If you really want to make sure that care improves for the elderly, then you have to create a real overview. Several municipalities have now realized this, and in working with them, we have seen that a more structured approach to planning has increased the time that citizens get in real face-to-face interactions with a carer (known as ATA time) by 20 percent and has reduced the use of temporary workers by up to 60 percent. Positive side effects have also been seen in the greater continuity of care, increased transparency in planning and operations, an even distribution of the workload throughout the day and week, and a more mature organisation where there is a greater management responsibility for the overall delivery of care.

Overview leads to better care

By creating as much continuity of care as possible for the individual citizen, it gives the employees a much better opportunity to oversee the older person’s health and prevent illness through more timely care and treatment. The municipalities also find  that transport time is minimized, the use of temporary workers is reduced and employees get a more predictable working day with an even distribution of the workload throughout the day and week.

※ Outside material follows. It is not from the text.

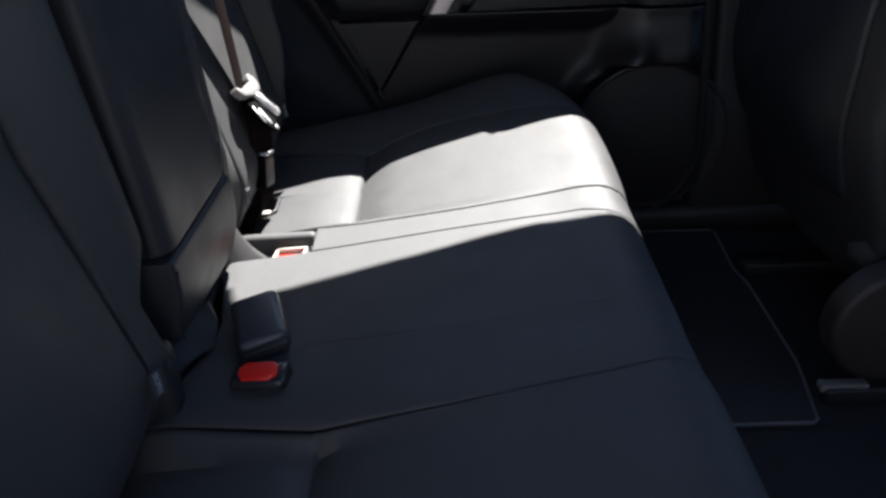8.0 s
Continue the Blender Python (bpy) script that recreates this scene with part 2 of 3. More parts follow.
def lettering(text, size, m, mat, parent, name="lettering"):
    c = bpy.data.curves.new(name, "FONT")
    c.body, c.size, c.align_x, c.align_y, c.extrude = text, size, "CENTER", "CENTER", 0.0002
    tmp = bpy.data.objects.new(name, c)
    scene.collection.objects.link(tmp)
    bpy.context.view_layer.update()
    me = bpy.data.meshes.new_from_object(tmp.evaluated_get(bpy.context.evaluated_depsgraph_get()))
    bpy.data.objects.remove(tmp)
    bm = bmesh.new()
    bm.from_mesh(me)
    bmesh.ops.transform(bm, matrix=m, verts=bm.verts)
    return part(name, bm, mat, parent, smooth=False)


# ---- the ground and the car's shell ----
MID = -0.184           # the car's middle line
FLOOR = 0.03


def across(y):
    """The same place on the other side of the middle line."""
    return 2 * MID - y


bm = bmesh.new()
bmesh.ops.create_grid(bm, x_segments=40, y_segments=40, size=400)
bmesh.ops.translate(bm, verts=bm.verts, vec=(0, 0, -0.42))
tagged(part("ground", bm, CONCRETE), "grey asphalt ground outside the parked car", "ground", kind="structure")

tagged(part("floor", block(-0.55, 2.1, -0.86, 0.56, FLOOR - 0.05, FLOOR, 0), CARPET), "black carpeted car floor", "floor", kind="structure")
tagged(part("ceiling", block(-1.4, 1.55, -0.765, 0.395, 1.300, 1.335, 0.01), HEADLINER), "pale grey cloth headliner", "ceiling", kind="structure")


def frame_wall(name, label, y0, y1, bars, mat=PILLAR):
    """A side of the shell out of bars (x-z outlines) between y0 and y1."""
    root = tagged(thing(name, (0.5, (y0 + y1) / 2, 0), label, "wall", kind="structure"))
    for piece, outline in bars:
        part(piece, slab(outline, y1, y0, "y", 0.008), mat, root)
    return root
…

With better planning, the municipalities can ensure they meet their budgets, improve future budget assumptions and project their needs more accurately, ensure better assumptions for planning actvities in general in the municipality and, last but not least, establish a solid, sustained basis for decision-making and the ability to translate strategy into practice in relation to care. In addition, there is an improved working environment and better well-being for all employees who carry out care, as a result of a more predictable working day.

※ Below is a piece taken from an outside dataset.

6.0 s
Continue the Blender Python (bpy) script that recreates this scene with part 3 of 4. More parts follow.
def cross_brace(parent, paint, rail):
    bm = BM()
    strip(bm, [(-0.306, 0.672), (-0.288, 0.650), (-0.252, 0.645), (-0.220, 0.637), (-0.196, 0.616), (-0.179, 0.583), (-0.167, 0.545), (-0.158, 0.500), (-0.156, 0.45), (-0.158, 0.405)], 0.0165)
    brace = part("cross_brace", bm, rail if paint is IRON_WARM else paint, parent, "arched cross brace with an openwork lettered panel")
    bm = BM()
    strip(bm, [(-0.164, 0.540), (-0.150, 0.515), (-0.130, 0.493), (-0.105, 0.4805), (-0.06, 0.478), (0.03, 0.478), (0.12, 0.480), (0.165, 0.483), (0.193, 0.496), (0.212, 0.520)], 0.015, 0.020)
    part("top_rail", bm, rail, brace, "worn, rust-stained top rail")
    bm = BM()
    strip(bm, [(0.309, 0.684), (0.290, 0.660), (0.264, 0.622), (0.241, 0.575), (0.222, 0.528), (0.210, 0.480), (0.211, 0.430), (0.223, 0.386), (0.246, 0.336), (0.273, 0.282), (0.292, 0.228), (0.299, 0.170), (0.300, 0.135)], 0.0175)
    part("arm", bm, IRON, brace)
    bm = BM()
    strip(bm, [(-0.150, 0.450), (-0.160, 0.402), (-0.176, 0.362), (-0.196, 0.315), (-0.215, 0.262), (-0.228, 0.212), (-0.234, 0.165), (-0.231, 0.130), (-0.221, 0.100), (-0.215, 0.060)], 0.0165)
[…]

Municipalities must focus on two main initiatives:

  1. The availability of data is essential to create knowledge and insight into efficiency,  continuity and, not least, the complexity that can be found around each individual citizen's care needs. By having the right tools and access to the detailed key figures, a foundation can be built that enables them to work in a purposeful and structured way to optimise planning.

  2. A few, consistent employees are crucial to the quality of elderly care. In order to increase continuity of care,  municipalities must put a strong focus on the organizational framework for the interaction between citizen and employee and establish a uniform planning approach across the municipality and ensure the the new methods are embedded through participatory processes with managers, planners and employees.